In my experience, media professionals usually work with very tight deadlines, so when we reach out to share our research studies, it's useful to include some key-messages that either align with a trending topic (by adding new information or perspective to debate) or that could potentially be strong/engaging headlines.
I find the use of Cision handy (you can see media contacts working in your field/topic, media platforms that have published more than one article related to your areas of interest and reach out directly to a journalist that may have an interest and some prior knowledge).
To pitch evaluation findings, I will suggest finding one key-message and 2-3 supporting ideas/data, then pitching it to journalists and media platforms that have an interest in the topic.
Nowadays, data journalism is having an impact in the media, and interest in data visualization is growing. This trend is an excellent opportunity for sharing not just headlines, but in-depth research findings.
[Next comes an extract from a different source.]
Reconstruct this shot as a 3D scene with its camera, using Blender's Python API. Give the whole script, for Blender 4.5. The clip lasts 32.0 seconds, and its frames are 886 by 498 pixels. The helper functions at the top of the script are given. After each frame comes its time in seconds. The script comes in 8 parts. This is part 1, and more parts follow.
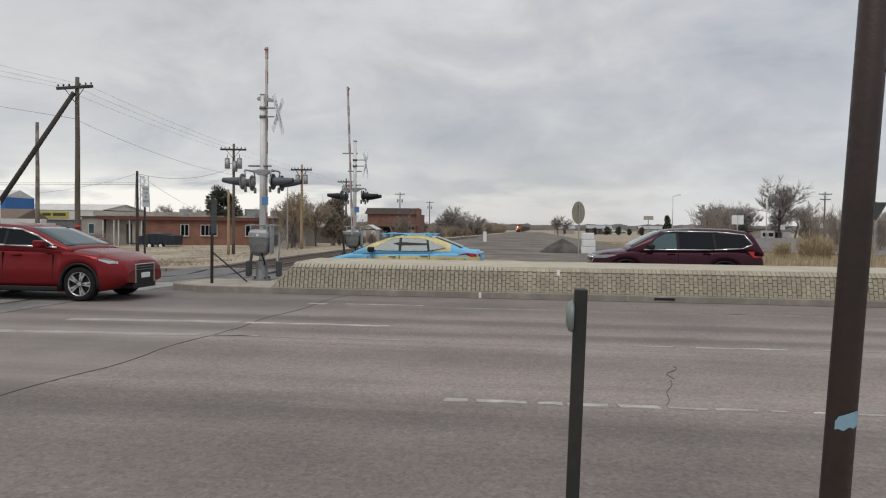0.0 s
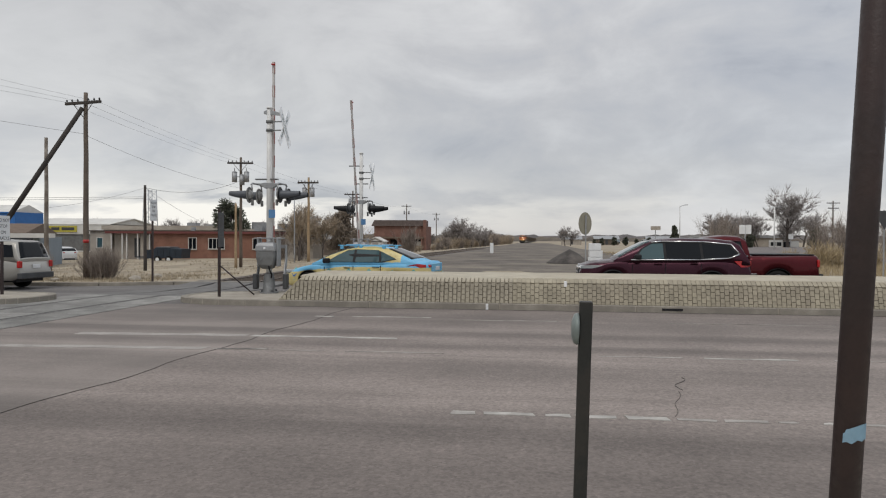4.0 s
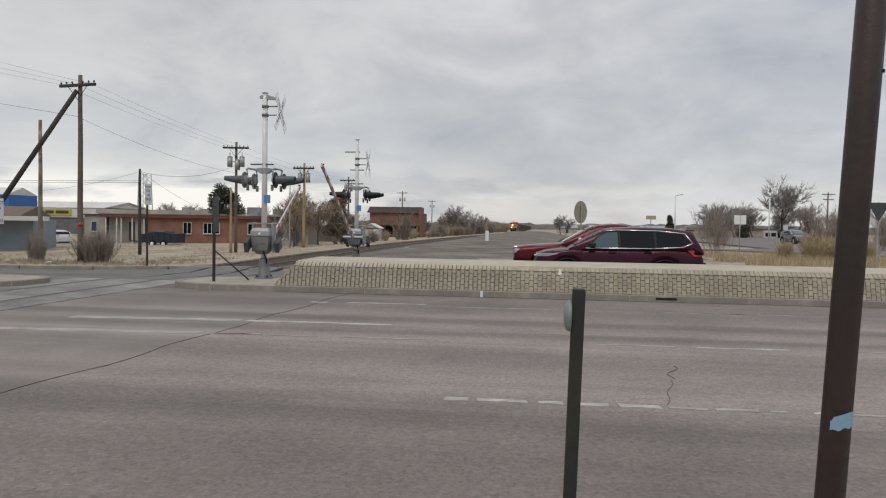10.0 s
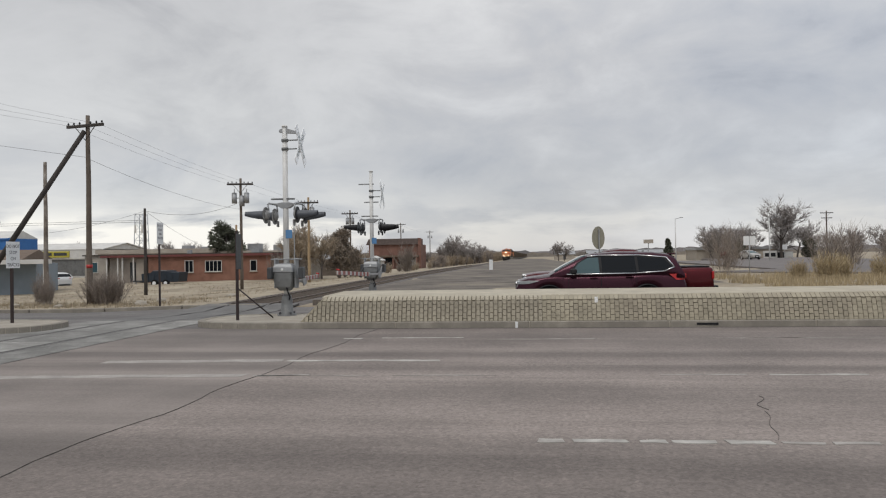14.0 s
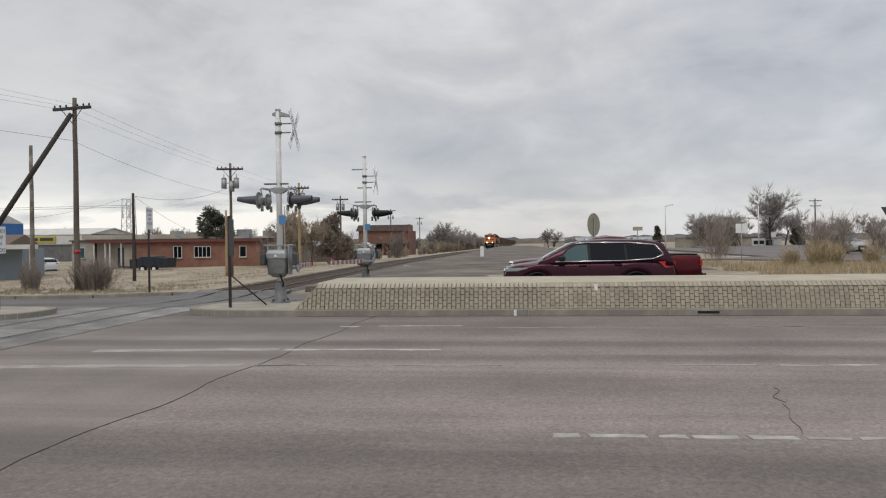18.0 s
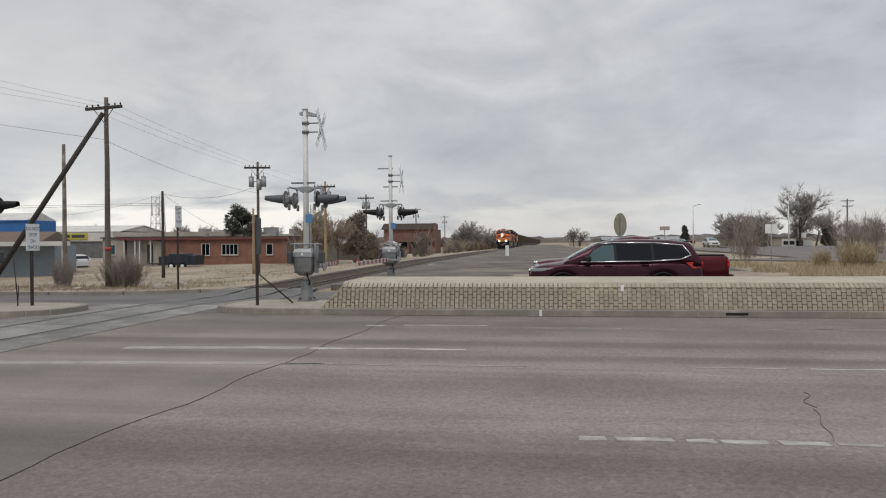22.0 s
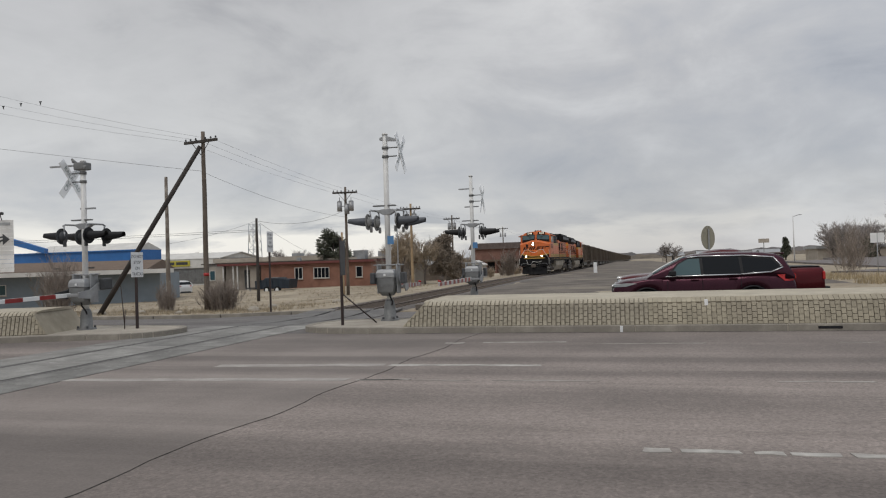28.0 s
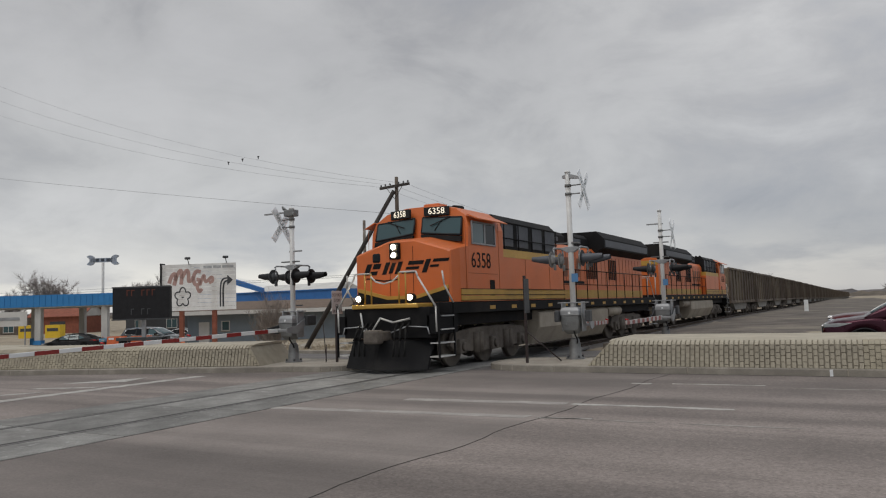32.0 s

The key is doing very targeted reach out, and probably our audience will be more specialized.
If your evaluation findings include stories, I would suggest framing your reach out in the first person and use your stories to speak about the evaluation results.
There is another strategy that works very often, and it's sending media availability emails. Identify some media platforms/journalists that may be interested in your evaluation findings (topic) and send them a short list of researchers or professionals that could speak about it - this is most effective when we can connect trending topics or international celebrations with the information we are interested in sharing - journalists are often looking for trustworthy information sources.
We can also use Cision, and Social Studio to monitor trends and opinions relevant to our field, so when the opportunity arises, you can effectively leverage the context to support your ideas or research findings (what it means, why is this happening, what are effective ways to deal with this, etc.).

Dear Yuleidy, 

Thanks so much for your insight. Really helpful. I am not aware of the existence of media software platforms in Africa so you have put me on an interesting track. Also your tips on pitching and media availability lists are very useful.